▸ Your instructions: Repeat everything from the first line of the listing below through the line that contains "return BCX + ax * t, BCY + ay * t", exactly. Leave out pictures.

▸ Raw records:
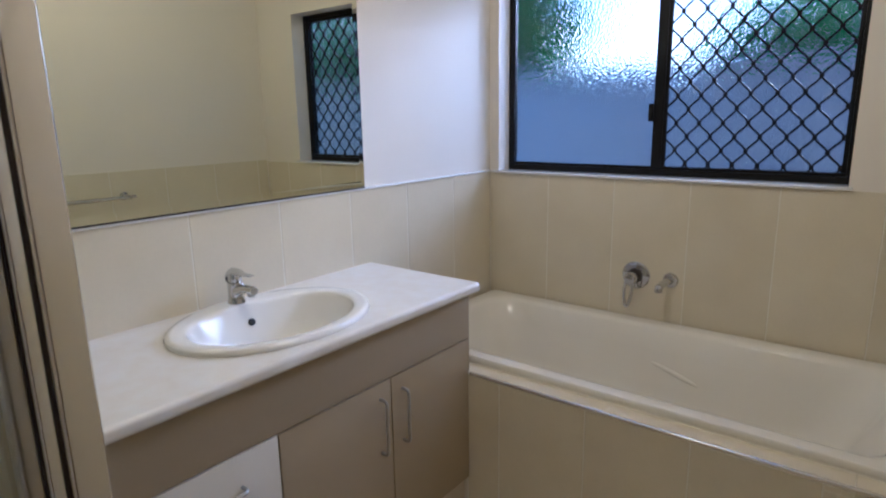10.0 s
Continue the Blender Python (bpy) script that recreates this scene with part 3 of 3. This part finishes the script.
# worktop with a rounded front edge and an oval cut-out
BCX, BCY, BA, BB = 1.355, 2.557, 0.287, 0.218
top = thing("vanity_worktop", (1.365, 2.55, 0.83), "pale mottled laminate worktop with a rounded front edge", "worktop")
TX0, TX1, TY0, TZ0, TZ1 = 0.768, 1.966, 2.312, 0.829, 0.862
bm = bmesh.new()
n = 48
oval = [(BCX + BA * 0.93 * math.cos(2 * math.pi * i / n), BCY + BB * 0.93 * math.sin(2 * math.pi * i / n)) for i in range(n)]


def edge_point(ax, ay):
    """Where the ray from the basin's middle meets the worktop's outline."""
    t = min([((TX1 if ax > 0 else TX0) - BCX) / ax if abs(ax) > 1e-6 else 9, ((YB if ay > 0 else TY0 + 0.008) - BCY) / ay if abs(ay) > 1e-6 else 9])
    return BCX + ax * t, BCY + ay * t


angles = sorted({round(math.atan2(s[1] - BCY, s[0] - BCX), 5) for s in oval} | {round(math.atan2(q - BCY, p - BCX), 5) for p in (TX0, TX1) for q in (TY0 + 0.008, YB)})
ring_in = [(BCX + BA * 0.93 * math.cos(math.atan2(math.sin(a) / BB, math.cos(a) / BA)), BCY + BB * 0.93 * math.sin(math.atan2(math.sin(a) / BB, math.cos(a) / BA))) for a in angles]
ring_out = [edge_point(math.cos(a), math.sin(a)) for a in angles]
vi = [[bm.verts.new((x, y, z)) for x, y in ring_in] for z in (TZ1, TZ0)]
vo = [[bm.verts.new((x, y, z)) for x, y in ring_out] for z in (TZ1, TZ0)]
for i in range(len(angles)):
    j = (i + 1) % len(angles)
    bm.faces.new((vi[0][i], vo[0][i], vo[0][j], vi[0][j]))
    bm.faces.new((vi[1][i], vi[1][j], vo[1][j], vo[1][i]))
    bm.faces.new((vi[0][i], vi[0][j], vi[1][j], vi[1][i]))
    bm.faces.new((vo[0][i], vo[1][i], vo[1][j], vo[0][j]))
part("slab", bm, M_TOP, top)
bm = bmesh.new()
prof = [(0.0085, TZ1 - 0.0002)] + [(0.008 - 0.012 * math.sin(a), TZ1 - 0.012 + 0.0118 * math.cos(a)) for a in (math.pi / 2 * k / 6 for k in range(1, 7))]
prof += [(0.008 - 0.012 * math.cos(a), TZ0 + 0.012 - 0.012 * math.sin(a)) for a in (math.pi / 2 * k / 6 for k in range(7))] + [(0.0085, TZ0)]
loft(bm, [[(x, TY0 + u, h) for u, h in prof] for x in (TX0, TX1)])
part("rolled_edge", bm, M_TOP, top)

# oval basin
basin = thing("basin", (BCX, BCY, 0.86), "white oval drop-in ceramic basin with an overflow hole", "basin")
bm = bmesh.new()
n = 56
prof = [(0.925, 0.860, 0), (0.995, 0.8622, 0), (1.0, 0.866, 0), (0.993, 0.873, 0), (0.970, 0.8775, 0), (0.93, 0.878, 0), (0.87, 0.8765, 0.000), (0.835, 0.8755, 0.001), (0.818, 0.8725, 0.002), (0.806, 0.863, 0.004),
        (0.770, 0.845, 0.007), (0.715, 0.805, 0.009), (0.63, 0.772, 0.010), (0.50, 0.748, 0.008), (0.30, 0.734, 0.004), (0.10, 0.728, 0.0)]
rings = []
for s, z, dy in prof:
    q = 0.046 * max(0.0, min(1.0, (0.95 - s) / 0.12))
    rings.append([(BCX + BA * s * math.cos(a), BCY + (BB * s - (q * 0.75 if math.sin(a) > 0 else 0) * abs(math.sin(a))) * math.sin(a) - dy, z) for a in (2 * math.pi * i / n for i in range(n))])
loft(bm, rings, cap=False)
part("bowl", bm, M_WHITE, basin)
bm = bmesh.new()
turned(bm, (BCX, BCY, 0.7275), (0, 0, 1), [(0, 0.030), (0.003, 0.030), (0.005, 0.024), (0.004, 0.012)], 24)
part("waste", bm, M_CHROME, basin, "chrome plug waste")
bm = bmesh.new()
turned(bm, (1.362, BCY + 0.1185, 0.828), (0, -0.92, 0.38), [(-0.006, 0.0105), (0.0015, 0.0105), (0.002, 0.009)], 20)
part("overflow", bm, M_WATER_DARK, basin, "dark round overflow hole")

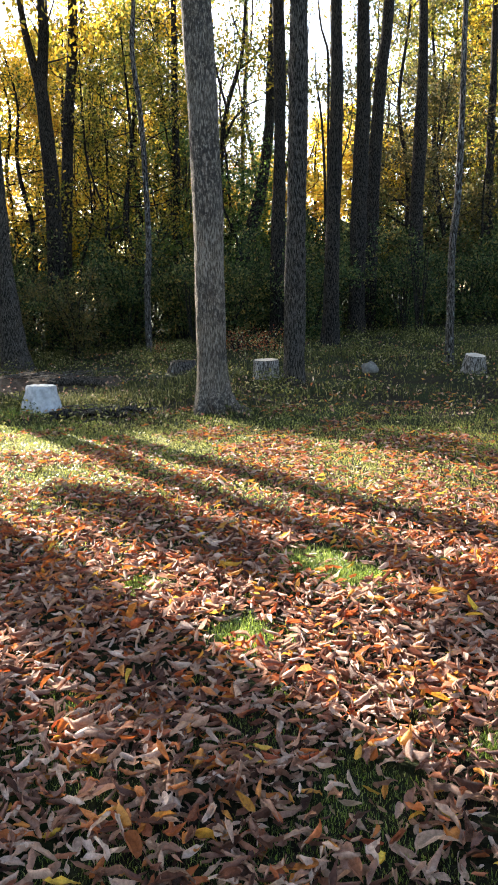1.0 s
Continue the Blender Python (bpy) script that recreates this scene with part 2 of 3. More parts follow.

▸ Task answer:
10.0 s
Continue the Blender Python (bpy) script that recreates this scene with part 3 of 3. This part finishes the script.
# worktop with a rounded front edge and an oval cut-out
BCX, BCY, BA, BB = 1.355, 2.557, 0.287, 0.218
top = thing("vanity_worktop", (1.365, 2.55, 0.83), "pale mottled laminate worktop with a rounded front edge", "worktop")
TX0, TX1, TY0, TZ0, TZ1 = 0.768, 1.966, 2.312, 0.829, 0.862
bm = bmesh.new()
n = 48
oval = [(BCX + BA * 0.93 * math.cos(2 * math.pi * i / n), BCY + BB * 0.93 * math.sin(2 * math.pi * i / n)) for i in range(n)]


def edge_point(ax, ay):
    """Where the ray from the basin's middle meets the worktop's outline."""
    t = min([((TX1 if ax > 0 else TX0) - BCX) / ax if abs(ax) > 1e-6 else 9, ((YB if ay > 0 else TY0 + 0.008) - BCY) / ay if abs(ay) > 1e-6 else 9])
    return BCX + ax * t, BCY + ay * t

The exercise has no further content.